>> start Supplied information

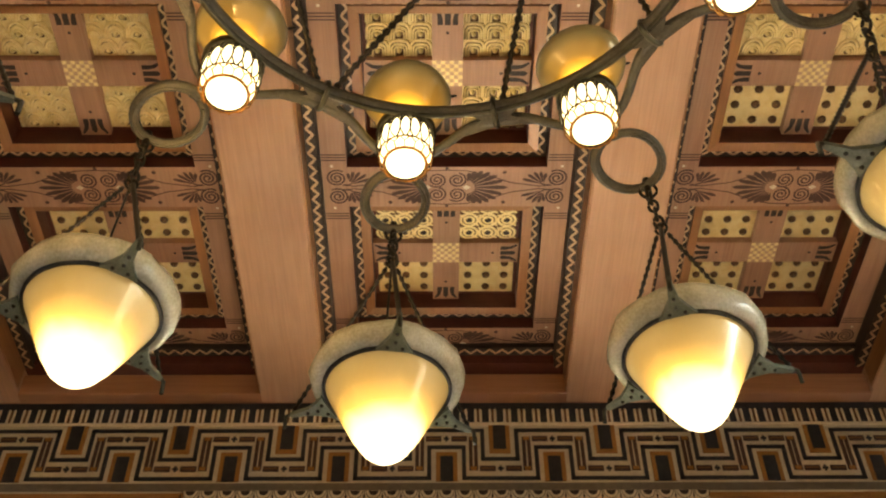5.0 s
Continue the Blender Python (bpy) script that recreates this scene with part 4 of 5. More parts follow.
def chain(s, a, b, r=0.0055, k=0, step=0.016):
    """A twisted link chain between two points."""
    a, b = Vector(a), Vector(b)
    n = max(4, int((b - a).length / step) * 2)
    s.tube([a.lerp(b, i / n) for i in range(n + 1)], [r * (1.25 if i % 2 else 0.62) for i in range(n + 1)], 6, k)


lamp_ring = thing("chandelier", "round bronze chandelier with nine lit alabaster cups on chains", "chandelier", (CX, CY, RZ))
part("inner_ring", Shape().tube([around(i * 4, RR) for i in range(90)], 0.0115, 8, 0, 0.9, True), [M_BRONZE], lamp_ring)
part("ring_groove", Shape().tube([around(i * 4, RR, -0.010) for i in range(90)], 0.005, 6, 0, 0.8, True), [M_DARKBRONZE], lamp_ring)
for i in range(9):
    a = 17 + 40 * i
    # scalloped outer strap round each lamp
    pts, rad = [], []
    for j in range(41):
        u = abs(j - 20) / 20
        pts.append(around(a + (j - 20), RR + 0.028 + 0.080 * (0.5 + 0.5 * math.cos(math.pi * min(1, u * 1.12))) ** 1.1))
        rad.append(0.0082 + 0.003 * u ** 3)
    part("outer_strap", Shape().tube(pts, rad, 8, 0, 0.8), [M_BRONZE], lamp_ring)
    # forked plate between two lamps, with a tie ring
    b = a + 20
    s = Shape()
    for q in (-1, 1):
        s.tube([around(b + q * 7, RR, 0), around(b + q * 3, RR + 0.006, 0), around(b, RR + 0.02, 0)], [0.008, 0.010, 0.009], 8, 0, 0.7)
        s.tube([around(b + q * 7, RR + 0.042, 0), around(b + q * 3, RR + 0.03, 0), around(b, RR + 0.018, 0)], [0.008, 0.010, 0.009], 8, 0, 0.7)
    web = [(-8, RR - 0.004), (0, RR - 0.002), (8, RR - 0.004), (3.4, RR + 0.018), (8, RR + 0.050), (0, RR + 0.036), (-8, RR + 0.050), (-3.4, RR + 0.018)]
    for z in (-0.007, 0.005):
        s.face([around(b + d, r, z) for d, r in web])
    for j in range(8):
        (d0, r0), (d1, r1) = web[j], web[(j + 1) % 8]
        s.face([around(b + d0, r0, -0.007), around(b + d1, r1, -0.007), around(b + d1, r1, 0.005), around(b + d0, r0, 0.005)])
    part("forked_plate", s, [M_BRONZE], lamp_ring)
    c = Vector(around(b, RR + 0.012))
    d = Vector(around(b, 1.0)).normalized()
    s = Shape().tube([c + d * (0.024 * math.cos(w)) + Vector((0, 0, 0.024 * math.sin(w))) for w in [2 * math.pi * j / 14 for j in range(14)]], 0.005, 6, 0, 1, True)
    part("tie_ring", s, [M_DARKBRONZE], lamp_ring)
    # scroll that carries a pendant
    pts = []
    for j in range(29):
        u = j / 28
        w = radians(185 - 372 * u)
        r = 0.064 - 0.013 * max(0, u - 0.45) / 0.55
        pts.append(Vector(around(a, RR + 0.108 + 0.100)) + Vector(around(a, 1.0)).normalized() * (r * 1.12 * math.cos(w)) + Vector(around(a + 90, 1.0)) * (r * 0.92 * math.sin(w)) + Vector((0, 0, 0.012 * u)))
    s = Shape().tube(pts, [0.0105 - 0.0025 * j / 28 for j in range(29)], 8, 0, 0.9)
    s.tube([p + Vector((0, 0, -0.0085)) for p in pts[:26]], 0.003, 6)
    part("scroll_arm", s, [M_BRONZE], lamp_ring)
    # cup lamp: glowing glass in a pierced gilt basket below an alabaster funnel
    lx = around(a, RR + 0.045, -0.05)
    lamp = part("cup_lamp", Shape().lathe([(0.044, 0.034), (0.050, 0.036), (0.052, 0.044), (0.051, 0.054), (0.043, 0.057)], 20), [M_DARKBRONZE], lamp_ring, "pierced cup lamp with a lit alabaster funnel", lx)
    part("glass", Shape().lathe([(0.001, -0.040), (0.022, -0.039), (0.034, -0.034), (0.043, -0.016), (0.0465, 0.008), (0.0445, 0.03), (0.042, 0.045), (0.001, 0.046)], 18), [M_BULB], lamp, "glowing frosted glass")
    s = Shape()
    n = 16
    for j in range(n):
        w = 2 * math.pi * (j + 0.12 * math.sin(5.1 * j + i)) / n
        for q in (-1, 1):
            s.tube([(r * math.cos(w + q * d), r * math.sin(w + q * d), z) for r, d, z in ((0.0462, 0.02, 0.037), (0.048, 0.13, 0.024), (0.049, 0.19, 0.008), (0.0475, 0.14, -0.008), (0.0448, 0.03, -0.019))], 0.0017, 4)
        s.tube([(0.0478 * math.cos(w + math.pi / n), 0.0478 * math.sin(w + math.pi / n), 0.034), (0.049 * math.cos(w + math.pi / n), 0.049 * math.sin(w + math.pi / n), 0.021)], 0.0024, 4)
    for r, z in ((0.0455, -0.018), (0.034, -0.037)):
        s.tube([(r * math.cos(2 * math.pi * j / 20), r * math.sin(2 * math.pi * j / 20), z) for j in range(20)], 0.0017, 5, 0, 1, True)
    tagged(part("basket", s, [M_IRON], lamp, "openwork basket"), kind="stuff")
    part("basket_rim", Shape().lathe([(0.0345, -0.040), (0.0355, -0.0415), (0.038, -0.039), (0.038, -0.036), (0.0355, -0.037)], 20), [M_GILT], lamp, "gilt bottom rim")
    s = Shape()
    for j in range(16):
        w = 2 * math.pi * j / 16
        s.tube([(0.0452 * math.cos(w - 0.18), 0.0452 * math.sin(w - 0.18), -0.019), (0.045 * math.cos(w), 0.045 * math.sin(w), -0.030), (0.0452 * math.cos(w + 0.18), 0.0452 * math.sin(w + 0.18), -0.019)], 0.0014, 4)
        s.tube([(0.045 * math.cos(w), 0.045 * math.sin(w), -0.030), (0.038 * math.cos(w), 0.038 * math.sin(w), -0.040)], 0.0016, 4)
    tagged(part("gilt_tracery", s, [M_GILT], lamp, "gilt openwork skirt"), kind="stuff")
    part("funnel", Shape().lathe([(0.041, 0.052), (0.039, 0.075), (0.040, 0.098), (0.050, 0.112), (0.064, 0.122), (0.076, 0.138), (0.079, 0.152), (0.076, 0.152), (0.066, 0.134), (0.040, 0.112), (0.035, 0.098), (0.034, 0.06)], 24, wave=lambda w, j: 1 + 0.02 * math.sin(3 * w + j)), [M_FUNNEL], lamp, "honey-coloured alabaster funnel")
    s = Shape().tube([Vector((0.075, 0, 0.15)), Vector((0.088, 0.01, 0.17)), Vector((0.06, 0.03, 0.20)), Vector((0.0, 0.045, 0.195)), Vector((-0.05, 0.02, 0.165))], 0.002, 5)
    part("wire", s, [M_IRON], lamp)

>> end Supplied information

Job — Take the data above and repeat it exactly, leaving each picture out.

Solved exercise —
5.0 s
Continue the Blender Python (bpy) script that recreates this scene with part 4 of 5. More parts follow.
def chain(s, a, b, r=0.0055, k=0, step=0.016):
    """A twisted link chain between two points."""
    a, b = Vector(a), Vector(b)
    n = max(4, int((b - a).length / step) * 2)
    s.tube([a.lerp(b, i / n) for i in range(n + 1)], [r * (1.25 if i % 2 else 0.62) for i in range(n + 1)], 6, k)


lamp_ring = thing("chandelier", "round bronze chandelier with nine lit alabaster cups on chains", "chandelier", (CX, CY, RZ))
part("inner_ring", Shape().tube([around(i * 4, RR) for i in range(90)], 0.0115, 8, 0, 0.9, True), [M_BRONZE], lamp_ring)
part("ring_groove", Shape().tube([around(i * 4, RR, -0.010) for i in range(90)], 0.005, 6, 0, 0.8, True), [M_DARKBRONZE], lamp_ring)
for i in range(9):
    a = 17 + 40 * i
    # scalloped outer strap round each lamp
    pts, rad = [], []
    for j in range(41):
        u = abs(j - 20) / 20
        pts.append(around(a + (j - 20), RR + 0.028 + 0.080 * (0.5 + 0.5 * math.cos(math.pi * min(1, u * 1.12))) ** 1.1))
        rad.append(0.0082 + 0.003 * u ** 3)
    part("outer_strap", Shape().tube(pts, rad, 8, 0, 0.8), [M_BRONZE], lamp_ring)
    # forked plate between two lamps, with a tie ring
    b = a + 20
    s = Shape()
    for q in (-1, 1):
        s.tube([around(b + q * 7, RR, 0), around(b + q * 3, RR + 0.006, 0), around(b, RR + 0.02, 0)], [0.008, 0.010, 0.009], 8, 0, 0.7)
        s.tube([around(b + q * 7, RR + 0.042, 0), around(b + q * 3, RR + 0.03, 0), around(b, RR + 0.018, 0)], [0.008, 0.010, 0.009], 8, 0, 0.7)
    web = [(-8, RR - 0.004), (0, RR - 0.002), (8, RR - 0.004), (3.4, RR + 0.018), (8, RR + 0.050), (0, RR + 0.036), (-8, RR + 0.050), (-3.4, RR + 0.018)]
    for z in (-0.007, 0.005):
        s.face([around(b + d, r, z) for d, r in web])
    for j in range(8):
        (d0, r0), (d1, r1) = web[j], web[(j + 1) % 8]
        s.face([around(b + d0, r0, -0.007), around(b + d1, r1, -0.007), around(b + d1, r1, 0.005), around(b + d0, r0, 0.005)])
    part("forked_plate", s, [M_BRONZE], lamp_ring)
    c = Vector(around(b, RR + 0.012))
    d = Vector(around(b, 1.0)).normalized()
    s = Shape().tube([c + d * (0.024 * math.cos(w)) + Vector((0, 0, 0.024 * math.sin(w))) for w in [2 * math.pi * j / 14 for j in range(14)]], 0.005, 6, 0, 1, True)
    part("tie_ring", s, [M_DARKBRONZE], lamp_ring)
    # scroll that carries a pendant
    pts = []
    for j in range(29):
        u = j / 28
        w = radians(185 - 372 * u)
        r = 0.064 - 0.013 * max(0, u - 0.45) / 0.55
        pts.append(Vector(around(a, RR + 0.108 + 0.100)) + Vector(around(a, 1.0)).normalized() * (r * 1.12 * math.cos(w)) + Vector(around(a + 90, 1.0)) * (r * 0.92 * math.sin(w)) + Vector((0, 0, 0.012 * u)))
    s = Shape().tube(pts, [0.0105 - 0.0025 * j / 28 for j in range(29)], 8, 0, 0.9)
    s.tube([p + Vector((0, 0, -0.0085)) for p in pts[:26]], 0.003, 6)
    part("scroll_arm", s, [M_BRONZE], lamp_ring)
    # cup lamp: glowing glass in a pierced gilt basket below an alabaster funnel
    lx = around(a, RR + 0.045, -0.05)
    lamp = part("cup_lamp", Shape().lathe([(0.044, 0.034), (0.050, 0.036), (0.052, 0.044), (0.051, 0.054), (0.043, 0.057)], 20), [M_DARKBRONZE], lamp_ring, "pierced cup lamp with a lit alabaster funnel", lx)
    part("glass", Shape().lathe([(0.001, -0.040), (0.022, -0.039), (0.034, -0.034), (0.043, -0.016), (0.0465, 0.008), (0.0445, 0.03), (0.042, 0.045), (0.001, 0.046)], 18), [M_BULB], lamp, "glowing frosted glass")
    s = Shape()
    n = 16
    for j in range(n):
        w = 2 * math.pi * (j + 0.12 * math.sin(5.1 * j + i)) / n
        for q in (-1, 1):
            s.tube([(r * math.cos(w + q * d), r * math.sin(w + q * d), z) for r, d, z in ((0.0462, 0.02, 0.037), (0.048, 0.13, 0.024), (0.049, 0.19, 0.008), (0.0475, 0.14, -0.008), (0.0448, 0.03, -0.019))], 0.0017, 4)
        s.tube([(0.0478 * math.cos(w + math.pi / n), 0.0478 * math.sin(w + math.pi / n), 0.034), (0.049 * math.cos(w + math.pi / n), 0.049 * math.sin(w + math.pi / n), 0.021)], 0.0024, 4)
    for r, z in ((0.0455, -0.018), (0.034, -0.037)):
        s.tube([(r * math.cos(2 * math.pi * j / 20), r * math.sin(2 * math.pi * j / 20), z) for j in range(20)], 0.0017, 5, 0, 1, True)
    tagged(part("basket", s, [M_IRON], lamp, "openwork basket"), kind="stuff")
    part("basket_rim", Shape().lathe([(0.0345, -0.040), (0.0355, -0.0415), (0.038, -0.039), (0.038, -0.036), (0.0355, -0.037)], 20), [M_GILT], lamp, "gilt bottom rim")
    s = Shape()
    for j in range(16):
        w = 2 * math.pi * j / 16
        s.tube([(0.0452 * math.cos(w - 0.18), 0.0452 * math.sin(w - 0.18), -0.019), (0.045 * math.cos(w), 0.045 * math.sin(w), -0.030), (0.0452 * math.cos(w + 0.18), 0.0452 * math.sin(w + 0.18), -0.019)], 0.0014, 4)
        s.tube([(0.045 * math.cos(w), 0.045 * math.sin(w), -0.030), (0.038 * math.cos(w), 0.038 * math.sin(w), -0.040)], 0.0016, 4)
    tagged(part("gilt_tracery", s, [M_GILT], lamp, "gilt openwork skirt"), kind="stuff")
    part("funnel", Shape().lathe([(0.041, 0.052), (0.039, 0.075), (0.040, 0.098), (0.050, 0.112), (0.064, 0.122), (0.076, 0.138), (0.079, 0.152), (0.076, 0.152), (0.066, 0.134), (0.040, 0.112), (0.035, 0.098), (0.034, 0.06)], 24, wave=lambda w, j: 1 + 0.02 * math.sin(3 * w + j)), [M_FUNNEL], lamp, "honey-coloured alabaster funnel")
    s = Shape().tube([Vector((0.075, 0, 0.15)), Vector((0.088, 0.01, 0.17)), Vector((0.06, 0.03, 0.20)), Vector((0.0, 0.045, 0.195)), Vector((-0.05, 0.02, 0.165))], 0.002, 5)
    part("wire", s, [M_IRON], lamp)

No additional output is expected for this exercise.